If I understand it correctly that '1' maps to a random PID modulus between 100 and 1123, while this currently sets one from 1 (probably bumped to 100) to 9999. I don't know if the reduction of 9999 to 1123 has any practical consequences.

In D12433#257843, @kristof wrote:

This builds on r323390, right?

It builds on the previous work committed in rS323390, yes.

/* discard

  1. cd /usr/src/usr.sbin/bsdinstall
  2. make clean && make

produces no errors, but I don't think the scripts are compiled in any way, so it'd be a bad test.
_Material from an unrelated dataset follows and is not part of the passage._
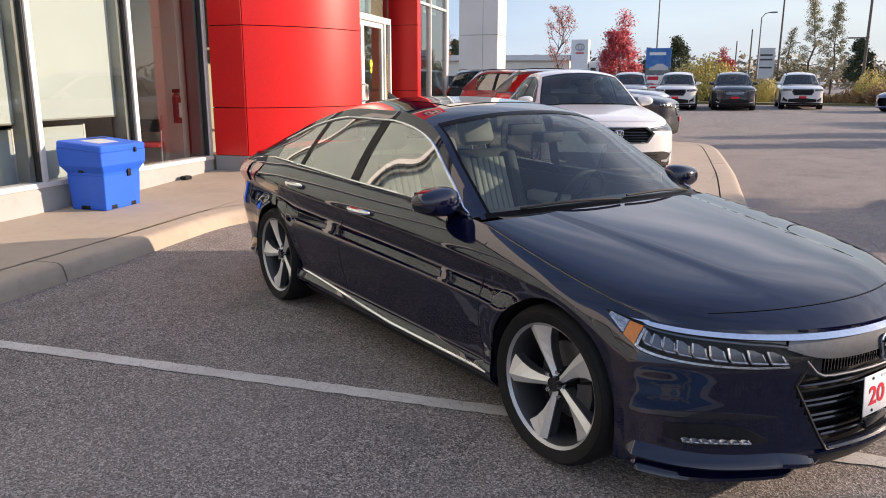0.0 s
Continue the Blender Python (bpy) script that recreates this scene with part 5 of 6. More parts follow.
for u in (-0.42, 0.42):
    part("upright_bar", box(u - 0.10, u + 0.10, -0.10, 0.0, -0.44, 0.44, 0.01), WHITE_FRAME, emblem, "", True)
part("cross_bar", box(-0.32, 0.32, -0.09, 0.0, -0.08, 0.10, 0.01), WHITE_FRAME, emblem, "", True)

# glazed wing beyond
wing = thing("wall_wing", Matrix.Identity(4), "white-framed glazed wing of the showroom", "wall", "", "structure")
WA, WB = Vector((-6.46, 17.0)), Vector((-6.67, 23.55))
plank("base_wall", WA, WB, 0.1, 0.56, 0.2, BASE_WALL, wing)
plank("return_wall", (-5.45, 15.31), WA, 0.1, 7.0, 0.2, WHITE_PANEL, wing)
for f in (0.158, 0.409, 0.690, 0.960):
    p, q = WA.lerp(WB, f), WA.lerp(WB, f) + (WB - WA).normalized() * (0.07 if f < 0.9 else 0.22)
    plank("mullion", p, q, 0.56, 7.0, 0.15, WHITE_FRAME, wing, back=-0.03)
for z in (0.56, 3.60, 5.6):
    plank("transom", WA, WB, z, z + 0.07, 0.12, WHITE_FRAME, wing, back=-0.015)
for f0, f1 in ((0.0, 0.158), (0.169, 0.409), (0.420, 0.690), (0.701, 0.960)):
    for z0, z1 in ((0.63, 3.60), (3.67, 5.6), (5.67, 6.9)):
        plank("pane", WA.lerp(WB, f0), WA.lerp(WB, f1), z0, z1, 0.008, PANE_SKY, wing, back=0.04, bevel=0)
for f0, f1 in ((0.0, 0.158), (0.169, 0.409), (0.420, 0.690), (0.701, 0.960)):
    plank("blind_cloth", WA.lerp(WB, f0), WA.lerp(WB, lerp(f0, f1, 0.80)), 3.46, 6.9, 0.01, BLIND, wing, back=0.22, bevel=0)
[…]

I have *not* performed the outlined test procedure yet. (I need to figure out how to create custom install media :P)

/ End discard */

If I understand it correctly that '1' maps to a random PID modulus between 100 and 1123, while this currently sets one from 1 (probably bumped to 100) to 9999. I don't know if the reduction of 9999 to 1123 has any practical consequences.

re: value generated by jot: That's how I understand it.
re: value of kern.randompid: PID randomization increments PID by a random value within a boundary of 1 to kern.randompid. Changing the maximum value from 9999 to 1123 (in the current implementation) reduces the maximum potential PID increment for each fork.
If this is a concern I suggest we address it in the implementation of setting "kern.randompid" to 1. The upper bound was briefly commented in D12238.

The current code has a 1 in 9,999 chance of setting the modulus to 1, which until recently actually disabled randomization...

Setting it to 1 currently means “pick something at boot time”. Whether that makes sense is open to debate (Colin says it's harmless but also pointless) but is also orthogonal to this change, which just moves the decision from the installer to the kernel.

This revision is now accepted and ready to land.Sep 21 2017, 3:13 PM

Just adding that I've run the test procedure by creating a custom installation media and installing to a VM. Ticking the PID randomization checkbox works as intended.

This revision was automatically updated to reflect the committed changes.